# GIVEN INFORMATION
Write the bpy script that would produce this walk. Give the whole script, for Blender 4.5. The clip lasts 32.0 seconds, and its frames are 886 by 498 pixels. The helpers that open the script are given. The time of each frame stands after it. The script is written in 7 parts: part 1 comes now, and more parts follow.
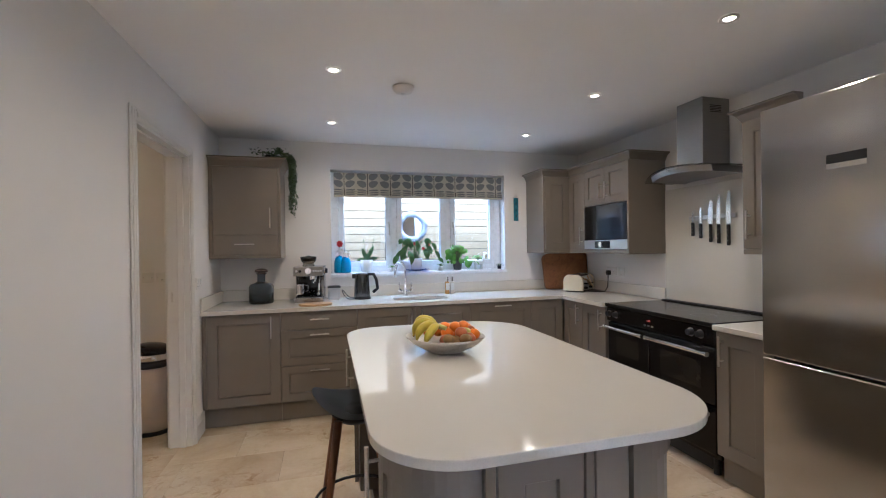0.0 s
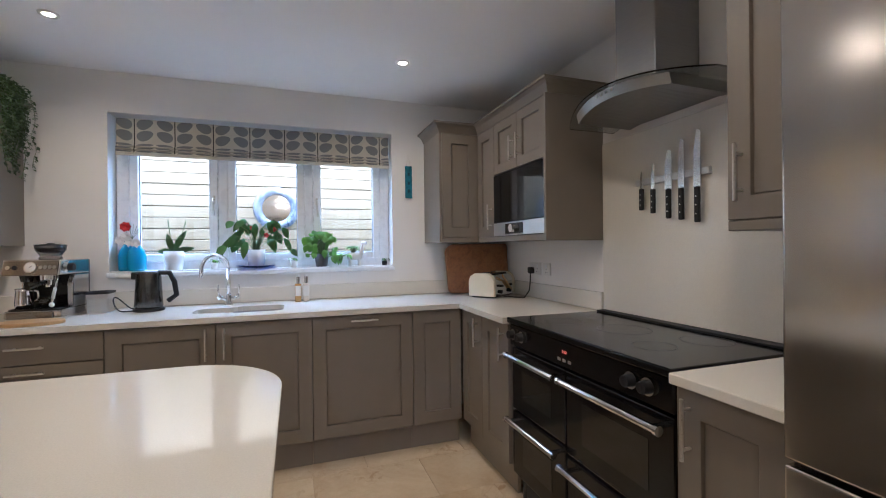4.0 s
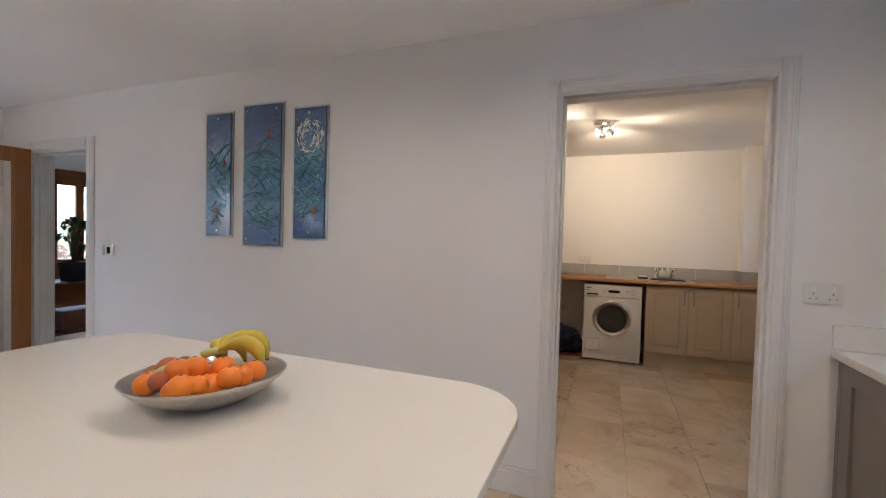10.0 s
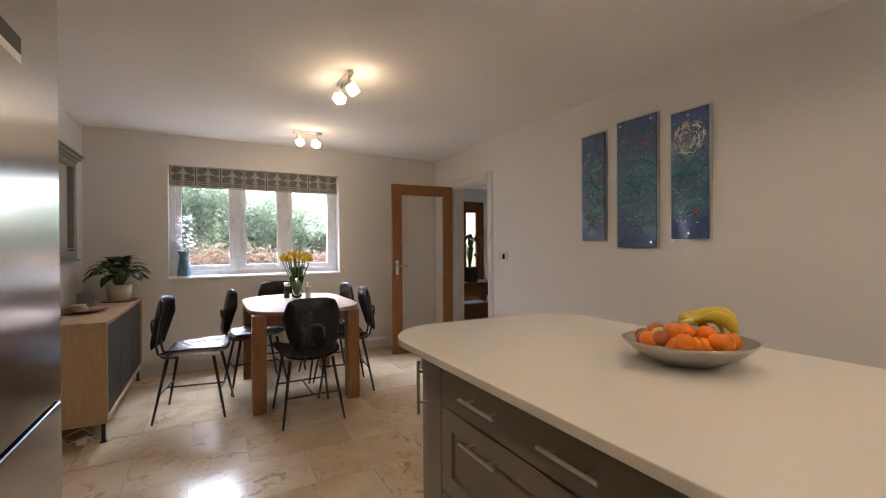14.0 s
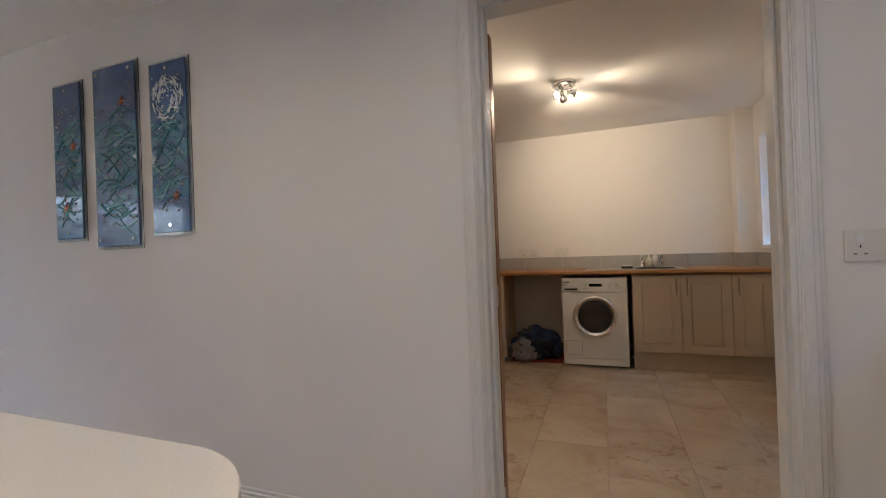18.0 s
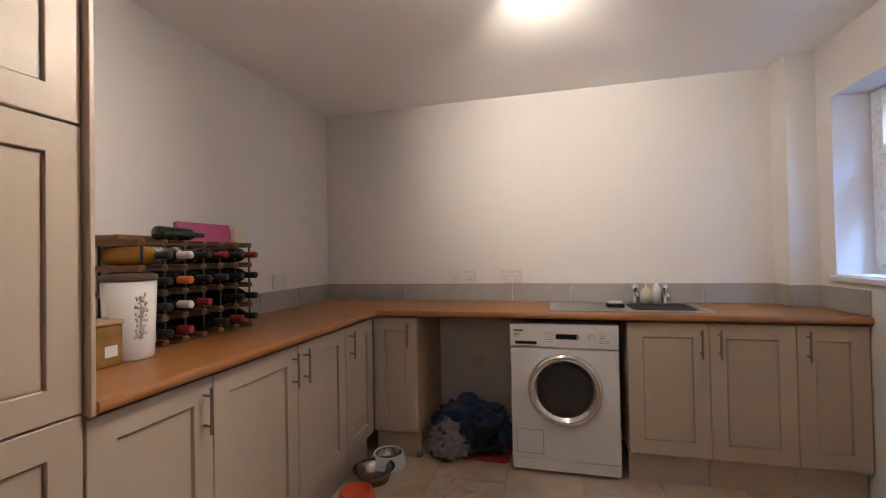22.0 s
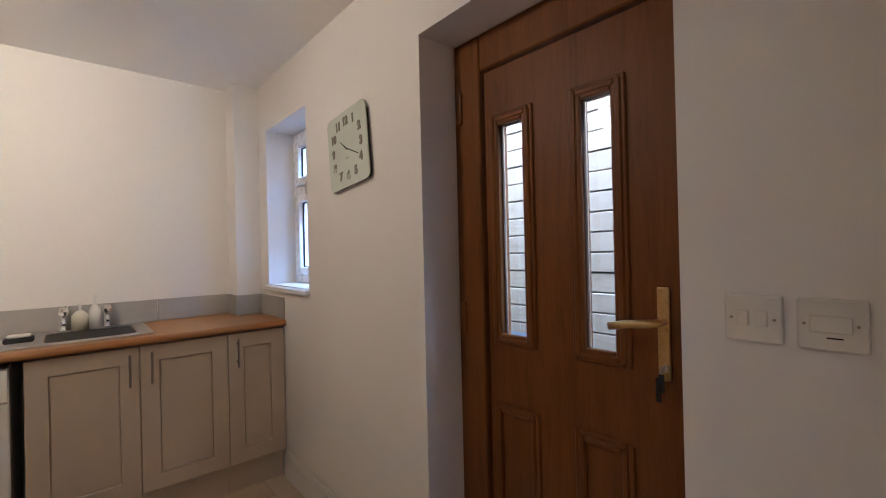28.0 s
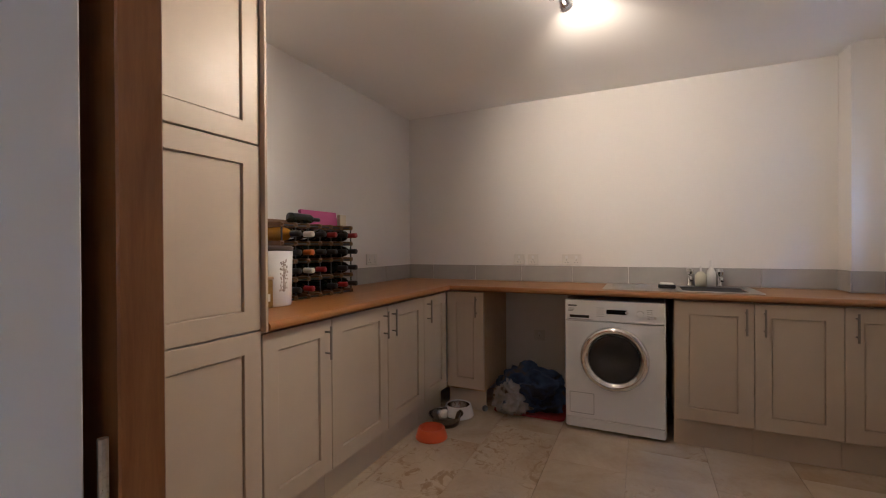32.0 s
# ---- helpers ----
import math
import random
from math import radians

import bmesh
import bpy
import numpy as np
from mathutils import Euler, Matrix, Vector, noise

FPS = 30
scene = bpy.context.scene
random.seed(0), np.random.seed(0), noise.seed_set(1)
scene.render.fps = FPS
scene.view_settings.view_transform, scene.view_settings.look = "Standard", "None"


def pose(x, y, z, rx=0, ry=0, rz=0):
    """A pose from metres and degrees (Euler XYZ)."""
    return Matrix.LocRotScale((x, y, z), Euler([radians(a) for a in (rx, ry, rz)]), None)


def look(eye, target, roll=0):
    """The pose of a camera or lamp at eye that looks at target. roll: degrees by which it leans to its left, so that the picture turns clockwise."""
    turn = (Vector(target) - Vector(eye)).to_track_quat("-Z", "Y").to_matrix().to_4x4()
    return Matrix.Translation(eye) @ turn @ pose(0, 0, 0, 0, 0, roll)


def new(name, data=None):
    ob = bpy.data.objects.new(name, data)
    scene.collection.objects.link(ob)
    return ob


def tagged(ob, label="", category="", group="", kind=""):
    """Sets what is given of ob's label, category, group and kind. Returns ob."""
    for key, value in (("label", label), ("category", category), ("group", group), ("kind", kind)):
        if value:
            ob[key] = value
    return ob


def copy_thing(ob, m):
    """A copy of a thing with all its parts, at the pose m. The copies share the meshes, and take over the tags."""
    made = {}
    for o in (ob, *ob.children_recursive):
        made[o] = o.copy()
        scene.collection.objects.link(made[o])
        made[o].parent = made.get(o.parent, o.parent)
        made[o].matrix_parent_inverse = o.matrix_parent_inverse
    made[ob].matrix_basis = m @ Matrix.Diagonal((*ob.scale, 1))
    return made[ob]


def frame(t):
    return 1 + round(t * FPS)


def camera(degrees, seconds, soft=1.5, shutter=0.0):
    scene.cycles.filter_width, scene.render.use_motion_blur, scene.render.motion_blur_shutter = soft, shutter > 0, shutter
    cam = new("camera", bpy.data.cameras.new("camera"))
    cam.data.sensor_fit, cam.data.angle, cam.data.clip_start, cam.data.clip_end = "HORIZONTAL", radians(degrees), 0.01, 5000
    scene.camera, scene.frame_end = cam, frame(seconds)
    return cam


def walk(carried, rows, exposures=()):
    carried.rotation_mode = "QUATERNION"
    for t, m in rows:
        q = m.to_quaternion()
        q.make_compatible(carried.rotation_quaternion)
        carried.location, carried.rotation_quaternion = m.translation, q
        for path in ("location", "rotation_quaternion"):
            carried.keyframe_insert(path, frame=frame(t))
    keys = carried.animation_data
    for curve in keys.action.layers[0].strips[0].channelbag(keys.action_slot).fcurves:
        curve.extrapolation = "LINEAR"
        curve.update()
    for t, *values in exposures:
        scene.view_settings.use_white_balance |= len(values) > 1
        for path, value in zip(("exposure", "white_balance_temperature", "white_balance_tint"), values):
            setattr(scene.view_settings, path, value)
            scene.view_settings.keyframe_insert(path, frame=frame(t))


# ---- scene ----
cam = camera(92.32, 32.0, 1.1)
PATH = [
    (0, pose(0.0113, -0.0350, 1.3754, 89.827, 0.765, -15.293)),
    (0.5, pose(0.0608, 0.0027, 1.3554, 89.808, 0.986, -20.461)),
    (1, pose(0.1552, 0.0458, 1.3378, 89.732, 1.336, -27.658)),
    (1.5, pose(0.3322, 0.1335, 1.3143, 89.589, 1.546, -33.283)),
    (2, pose(0.4995, 0.2266, 1.2976, 89.569, 1.608, -33.952)),
    (2.5, pose(0.6797, 0.3843, 1.2820, 89.499, 1.300, -34.343)),
    (3.5, pose(1.0350, 0.7480, 1.2730, 89.700, 0.830, -25.400)),
    (4, pose(1.1580, 1.0000, 1.2700, 89.820, 0.610, -19.200)),
    (4.5, pose(1.2092, 1.2567, 1.2675, 89.944, 0.435, -13.272)),
    (5, pose(1.2779, 1.5096, 1.2558, 90.354, 0.354, -7.942)),
    (5.5, pose(1.3296, 1.7258, 1.2648, 90.281, 0.128, -0.918)),
    (6, pose(1.3099, 1.9699, 1.2634, 90.334, -0.118, 5.525)),
    (6.5, pose(1.2732, 2.1850, 1.2663, 90.578, -0.394, 11.651)),
    (7, pose(1.2660, 2.4029, 1.3037, 89.253, -0.706, 21.551)),
    (7.5, pose(1.1988, 2.5961, 1.2896, 89.174, -0.935, 31.737)),
    (8, pose(1.0761, 2.7402, 1.2778, 89.234, -0.773, 43.393)),
    (8.5, pose(1.0007, 2.8049, 1.2780, 88.960, -0.889, 58.852)),
    (9, pose(1.0247, 2.8035, 1.2907, 88.635, -1.337, 79.904)),
    (9.5, pose(1.1238, 2.7498, 1.2876, 88.554, -1.488, 98.836)),
    (10, pose(1.2635, 2.6910, 1.3249, 88.390, -1.509, 111.391)),
    (10.5, pose(1.4015, 2.6365, 1.3288, 88.493, -1.357, 120.280)),
    (11, pose(1.5012, 2.5971, 1.3340, 88.568, -1.119, 129.788)),
    (11.5, pose(1.5788, 2.5669, 1.3347, 88.700, -0.916, 138.280)),
    (12, pose(1.6274, 2.5527, 1.3307, 88.858, -0.636, 143.354)),
    (12.5, pose(1.6774, 2.5447, 1.3263, 89.015, -0.367, 146.739)),
    (13, pose(1.7035, 2.5470, 1.3155, 89.226, -0.077, 148.975)),
    (13.5, pose(1.7358, 2.5438, 1.2913, 89.459, 0.129, 150.353)),
    (15.5, pose(1.6284, 2.6173, 1.1145, 90.415, 0.935, 152.859)),
    (16, pose(1.5284, 2.6823, 1.0784, 90.660, 1.116, 147.928)),
    (16.5, pose(1.3701, 2.7360, 1.0681, 90.793, 1.508, 140.169)),
    (17, pose(1.1358, 2.8227, 1.0885, 90.717, 1.927, 132.983)),
    (17.5, pose(0.8453, 2.8757, 1.1262, 90.398, 2.219, 122.232)),
    (18, pose(0.5305, 2.8395, 1.1642, 90.140, 2.153, 110.631)),
    (18.5, pose(0.2067, 2.8688, 1.1972, 89.943, 1.918, 105.981)),
    (19, pose(-0.1007, 2.8932, 1.1951, 90.168, 1.722, 105.208)),
    (19.5, pose(-0.3997, 2.8526, 1.2069, 90.369, 1.401, 104.541)),
    (20, pose(-0.6582, 2.8597, 1.2031, 90.706, 1.330, 104.682)),
    (20.5, pose(-0.8799, 2.8250, 1.2016, 90.891, 1.181, 104.323)),
    (21, pose(-1.0547, 2.7691, 1.2102, 90.919, 1.049, 104.372)),
    (21.5, pose(-1.1751, 2.7131, 1.2296, 90.888, 1.079, 104.345)),
    (22, pose(-1.2472, 2.6969, 1.2479, 90.843, 1.112, 104.514)),
    (22.5, pose(-1.2930, 2.7178, 1.2565, 90.989, 1.098, 104.382)),
    (23, pose(-1.3228, 2.7607, 1.2533, 91.330, 1.305, 99.895)),
    (23.5, pose(-1.3432, 2.8065, 1.2599, 91.283, 1.550, 93.468)),
    (24, pose(-1.3576, 2.8652, 1.2750, 91.106, 1.749, 86.351)),
    (24.5, pose(-1.3608, 2.9336, 1.2803, 91.117, 1.865, 79.879)),
    (25, pose(-1.3497, 3.0348, 1.2956, 90.781, 1.922, 74.279)),
    (25.5, pose(-1.3437, 3.1031, 1.2995, 90.798, 1.899, 68.499)),
    (26, pose(-1.3267, 3.1626, 1.3019, 90.755, 1.584, 63.101)),
    (26.5, pose(-1.3096, 3.1956, 1.3119, 90.665, 1.619, 58.174)),
    (28.5, pose(-1.2512, 3.2277, 1.2543, 90.194, 1.246, 47.980)),
    (29, pose(-1.2350, 3.2071, 1.2004, 90.141, 1.076, 48.972)),
    (29.5, pose(-1.1766, 3.1588, 1.1537, 90.343, 0.396, 62.482)),
    (30, pose(-1.1126, 3.0680, 1.1183, 90.599, -0.008, 75.253)),
    (30.5, pose(-1.0573, 3.0689, 1.1327, 90.121, -0.125, 88.225)),
    (31, pose(-0.9983, 3.0239, 1.1386, 90.088, -0.108, 96.292)),
    (31.5, pose(-0.9429, 2.9448, 1.1606, 89.888, 0.083, 103.250)),
    (32, pose(-0.8575, 2.8981, 1.1929, 89.761, 0.369, 114.940)),
]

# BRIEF
Using the listing above, locate the lines that hold "parts" and copy each one.

# ANSWER TO THIS PROBLEM
Write the bpy script that would produce this walk. Give the whole script, for Blender 4.5. The clip lasts 32.0 seconds, and its frames are 886 by 498 pixels. The helpers that open the script are given. The time of each frame stands after it. The script is written in 7 parts: part 1 comes now, and more parts follow.
    """A copy of a thing with all its parts, at the pose m. The copies share the meshes, and take over the tags."""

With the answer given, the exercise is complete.